Cheguei a decorar algumas delas, até em latim. Da famosa “Lupus et Agnus”, de Fedro, lembro-me até hoje. Li e colecionei todas que encontrei: Esopo, Fedro, La Fontaine, Trilussa, Monteiro Lobato...

Depois, como professor, vi nelas um excelente instrumento para criar hábitos de leitura, para debater situações, para analisar personagens e comportamentos, ilustrar vícios ou virtudes etc.

Com o tempo, impus-me um desafio: criar algumas com dois intuitos. O primeiro – e mais importante – um esforço para que minha memória não carunchasse por falta de exercício. O segundo, contribuir com algum material para debater problemas humanos, sobretudo os ligados à cidadania. Duas condições: fossem originais. Semelhanças, sim, mas não cópias nem imitações. As personagens: animais, plantas e coisas deveriam surgir da fauna e flora brasileiras.

Algumas nasceram, dez ou doze mais ou menos. Por exemplo, “O lambari e a minhoca”, “A parasita e o carrapato” “O tico-tico e o chupim”, “O gambá e o carcará”, “O papagaio educador” etc.
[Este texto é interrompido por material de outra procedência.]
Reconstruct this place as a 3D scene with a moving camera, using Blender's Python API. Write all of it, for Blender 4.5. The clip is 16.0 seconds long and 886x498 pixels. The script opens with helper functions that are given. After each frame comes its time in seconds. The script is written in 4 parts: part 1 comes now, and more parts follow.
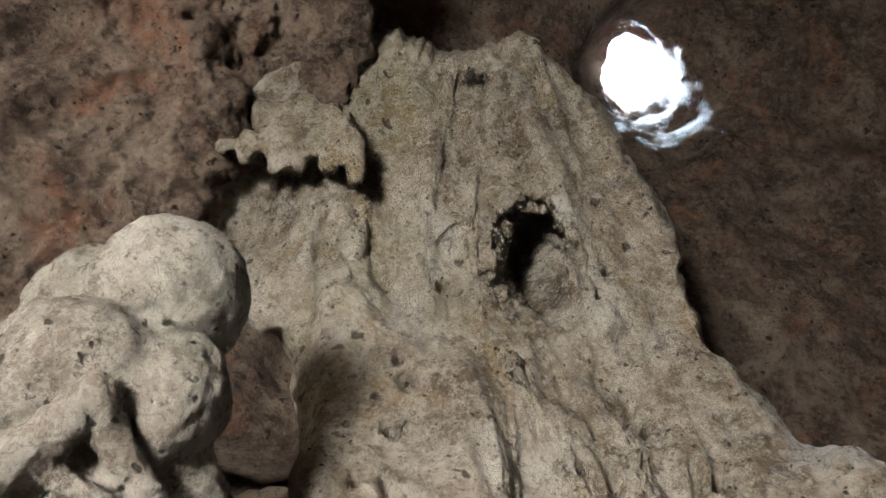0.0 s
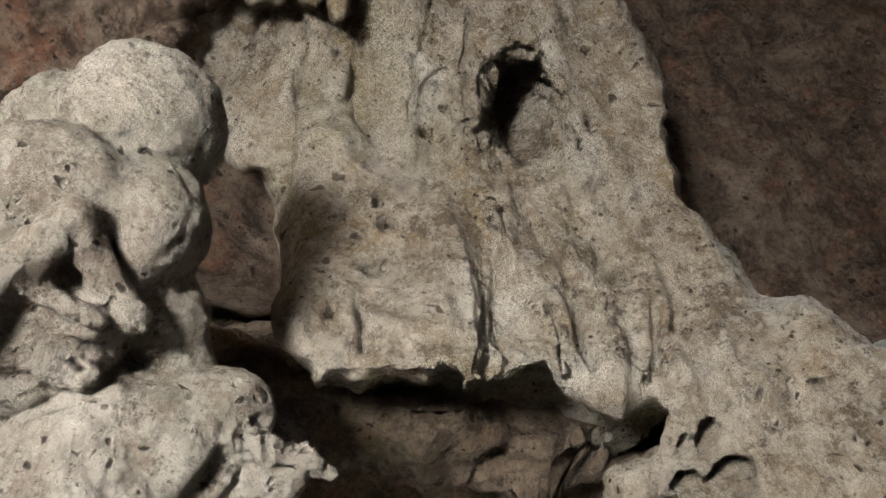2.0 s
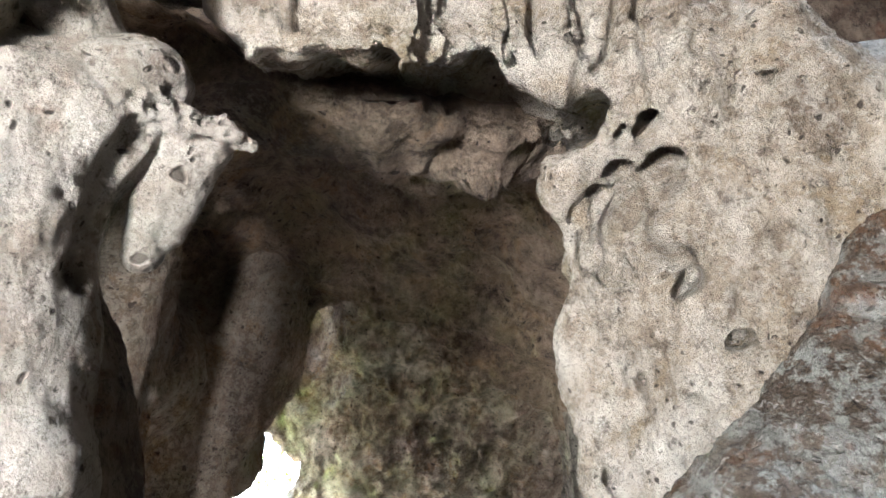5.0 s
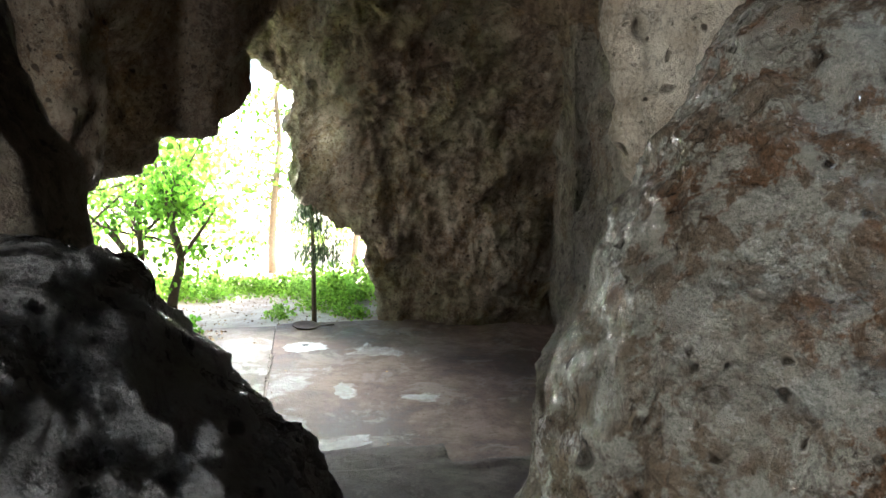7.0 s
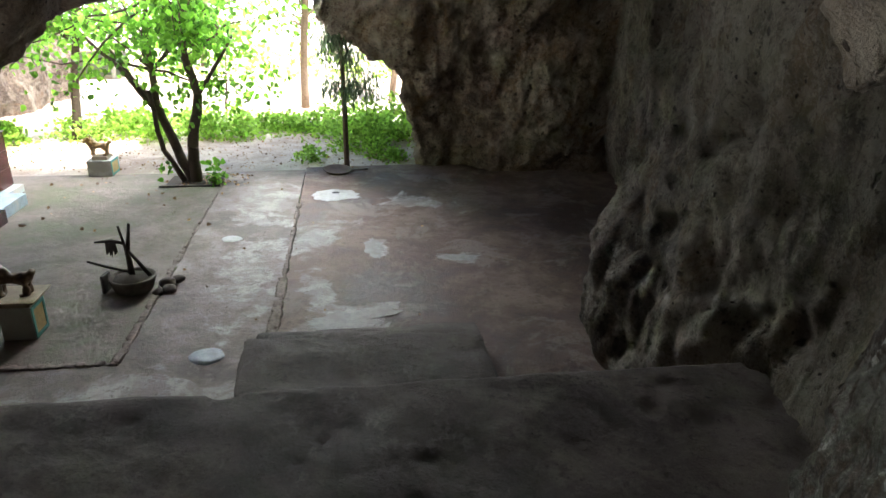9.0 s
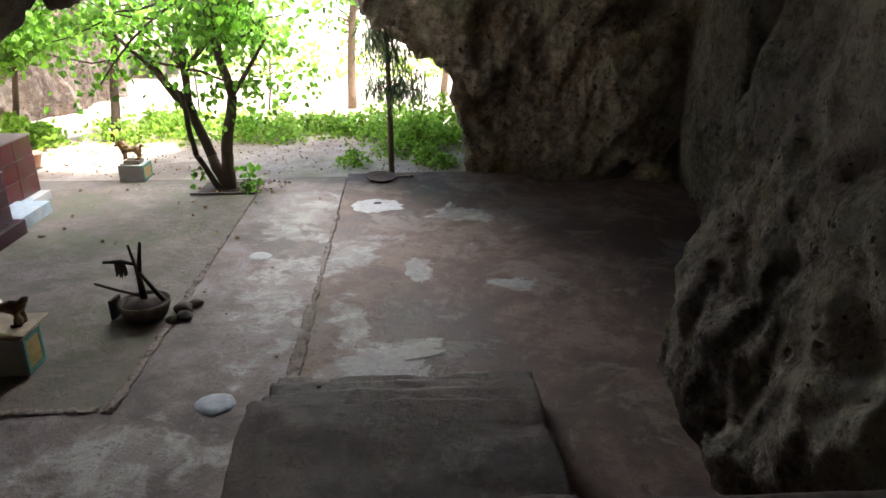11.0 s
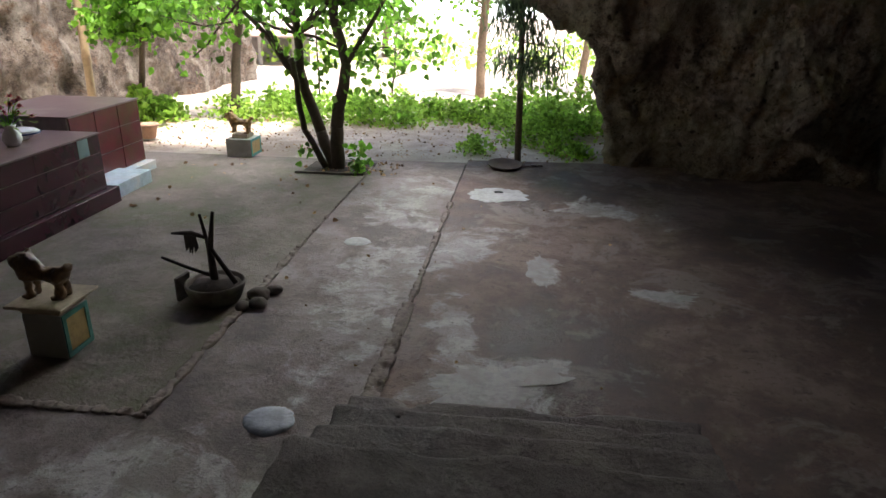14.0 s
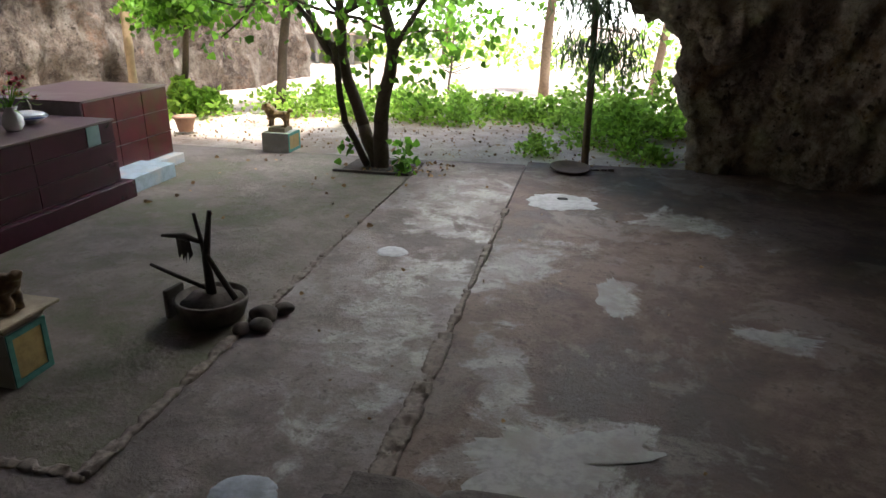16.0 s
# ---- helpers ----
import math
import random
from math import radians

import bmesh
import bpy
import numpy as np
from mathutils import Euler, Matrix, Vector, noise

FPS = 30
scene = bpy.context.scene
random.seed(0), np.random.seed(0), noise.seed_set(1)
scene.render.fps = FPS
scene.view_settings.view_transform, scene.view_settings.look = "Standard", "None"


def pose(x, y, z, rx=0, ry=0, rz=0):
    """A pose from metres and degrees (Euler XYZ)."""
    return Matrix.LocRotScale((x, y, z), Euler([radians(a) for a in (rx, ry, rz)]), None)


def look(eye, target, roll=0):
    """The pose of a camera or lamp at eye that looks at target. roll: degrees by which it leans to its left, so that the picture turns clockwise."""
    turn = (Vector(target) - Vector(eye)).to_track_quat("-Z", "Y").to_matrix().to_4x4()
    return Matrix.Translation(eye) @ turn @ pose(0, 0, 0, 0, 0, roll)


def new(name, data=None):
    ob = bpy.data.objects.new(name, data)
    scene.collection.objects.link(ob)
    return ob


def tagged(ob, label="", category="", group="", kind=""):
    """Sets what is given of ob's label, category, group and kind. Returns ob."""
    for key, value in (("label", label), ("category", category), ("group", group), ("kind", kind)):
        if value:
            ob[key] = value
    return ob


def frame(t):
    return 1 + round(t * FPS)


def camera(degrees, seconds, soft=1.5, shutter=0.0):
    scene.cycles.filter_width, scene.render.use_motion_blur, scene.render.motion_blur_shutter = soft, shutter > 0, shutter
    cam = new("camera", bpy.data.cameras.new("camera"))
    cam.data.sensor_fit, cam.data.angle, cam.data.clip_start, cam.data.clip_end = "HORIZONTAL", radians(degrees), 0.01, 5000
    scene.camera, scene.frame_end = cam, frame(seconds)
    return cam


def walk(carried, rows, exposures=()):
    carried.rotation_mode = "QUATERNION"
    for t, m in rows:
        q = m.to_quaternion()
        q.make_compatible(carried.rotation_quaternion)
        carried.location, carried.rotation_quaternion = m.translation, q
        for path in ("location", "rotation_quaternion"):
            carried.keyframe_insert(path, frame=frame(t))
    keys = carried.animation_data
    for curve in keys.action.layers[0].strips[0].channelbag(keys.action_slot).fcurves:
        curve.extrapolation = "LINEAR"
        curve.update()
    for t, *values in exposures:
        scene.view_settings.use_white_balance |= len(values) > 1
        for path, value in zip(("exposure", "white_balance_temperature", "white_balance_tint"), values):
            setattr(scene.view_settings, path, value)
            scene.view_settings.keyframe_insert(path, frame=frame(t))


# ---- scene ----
cam = camera(66.3, 16.0)
PATH = [
    (0, (0.022, -0.014, 2.868), (0.016, 1.016, 4.582), -0.2),
    (0.5, (0.028, -0.002, 2.85), (0.015, 1.127, 4.501), 0.2),
    (1, (0.043, 0.001, 2.84), (0.038, 1.22, 4.425), 0.5),
    (1.5, (0.043, 0.004, 2.834), (0.063, 1.299, 4.358), 0.3),
    (2, (0.05, 0.005, 2.828), (0.087, 1.377, 4.283), 0.3),
    (2.5, (0.064, 0.018, 2.814), (0.122, 1.46, 4.199), 0.2),
    (3, (0.071, 0.015, 2.798), (0.154, 1.538, 4.092), 0.1),
    (3.2, (0.085, 0.026, 2.792), (0.172, 1.588, 4.039), 0.1),
    (5.3, (0.295, 0.114, 2.791), (0.361, 2.003, 3.444), 1.7),
    (5.5, (0.31, 0.142, 2.772), (0.376, 2.058, 3.34), 1.7),
    (6, (0.302, 0.252, 2.705), (0.376, 2.229, 3.001), 1.5),
    (6.5, (0.297, 0.444, 2.645), (0.381, 2.442, 2.61), 1.3),
    (7, (0.336, 0.664, 2.604), (0.43, 2.647, 2.357), 1.0),
    (7.1, (0.338, 0.713, 2.609), (0.432, 2.691, 2.325), 0.7),
    (7.5, (0.355, 0.912, 2.596), (0.404, 2.856, 2.131), 1.0),
    (8, (0.36, 1.202, 2.596), (0.381, 3.091, 1.939), 1.0),
    (8.5, (0.407, 1.415, 2.61), (0.424, 3.277, 1.882), 1.0),
    (9, (0.41, 1.603, 2.61), (0.38, 3.465, 1.881), 1.0),
    (9.2, (0.407, 1.696, 2.599), (0.353, 3.561, 1.878), 0.7),
    (11.3, (0.368, 2.582, 2.46), (0.123, 4.425, 1.722), 0.2),
    (11.5, (0.353, 2.646, 2.419), (0.039, 4.478, 1.681), 0.3),
    (12, (0.357, 2.82, 2.323), (-0.059, 4.633, 1.59), 0.2),
    (12.5, (0.308, 2.984, 2.234), (-0.105, 4.801, 1.505), 0.4),
    (13, (0.29, 3.152, 2.147), (-0.185, 4.954, 1.42), 0.3),
    (13.5, (0.236, 3.309, 2.063), (-0.28, 5.101, 1.341), 0.4),
    (14, (0.195, 3.514, 1.99), (-0.328, 5.305, 1.271), 0.5),
    (14.5, (0.141, 3.76, 1.933), (-0.435, 5.537, 1.217), 0.5),
    (15, (0.07, 3.994, 1.902), (-0.557, 5.756, 1.192), 0.5),
    (15.5, (0.036, 4.219, 1.801), (-0.624, 5.97, 1.095), 0.6),
    (16, (-0.024, 4.39, 1.7), (-0.707, 6.134, 0.998), 0.7),
]
EXPOSURES = [(0, 4.2, 6300, 10), (3.2, 4.35, 6300, 10), (5.3, 5.15, 5800, 12), (5.7, 5.05, 5800, 12), (6.3, 4.3, 5900, 8), (7, 3.3, 6350, 7), (8, 2.5, 6200, 7), (9, 2.5, 6300, 10), (12, 1.9, 6500, 17), (16, 1.5, 6350, 14)]
walk(cam, [(t, look(eye, target, roll)) for t, eye, target, roll in PATH], EXPOSURES)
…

O tempo passou. Agora, neste isolamento pandêmico – vendo e ouvindo a mídia mostrando emocionantes gestos de solidariedade, mas também ações de inominável maldade humana, como roubos, golpes, desvios, apropriações das ajudas – mexendo e descartando papelada que a gente vai acumulando, dei de cara com alguns originais dessas fábulas. Dentre elas, esta:

 

O gato e os ratos

“Uma comunidade de ratos vivia num lugarejo. Como sempre, um pequeno grupo vivia ricamente, acumulando comida, pois dominava tudo. Um outro grupo, um pouco maior, também vivia muito bem, defendendo as posses dos ricos, sendo pago para isso. Não faturavam igualmente. Uns menos, outro mais, mas de alguma maneira tinham uma vida decente. Para a maioria, restavam a pobreza e a miséria. Não tinham reserva alguma. Todo o dia era uma luta para terem o que comer.

Moravam todos numa grande toca. A minoria rica, luxuosamente; outros, bem, outros razoavelmente. Claro, a maioria em abrigos precários.

Certo dia, todo mundo ouviu um terrificante miado de um gato e logo em seguida um bichano enorme e faminto apareceu na praça. Todos entraram na grande toca. O gato cercou o lugar. No segundo dia, os ratos miseráveis já não tinham o que comer. No terceiro, os pobres também não. E nada de os outros ratos ajudarem. Pelo contrário, egoisticamente continuavam explorando os outros.

Aí, uns ratos líderes reuniram todos e o coordenador deles falou: Pessoal, ou a gente se organiza, partilhando as próprias coisas, ou todo mundo morrerá. A comida estocada dá para todo mundo, se for racionada e distribuída justamente entre todos. Conseguiremos ficar aqui por alguns dias. Nesse tempo, o gato deixará este local por alguns momentos, também ele buscando comida. É a nossa chance de escapar!

Os ratos privilegiados deram risada! E ai dos que tentassem tirar alguma coisa deles! Não deu outra. Desesperados, os famintos foram saindo da toca. Ao menos, podiam ter alguma chance de escapar da boca do gato. Se ficassem, a morte era certa. Nenhum conseguiu. O gato engordava cada vez mais, refestelando-se por bastantes dias ali na entrada da toca. Só foi embora quando uma catinga insuportável começou a exalar. Viu lá no fundo do buraco os cadáveres amontoados. Ninguém vivo.”

A moral da fábula fica por sua conta, caro leitor.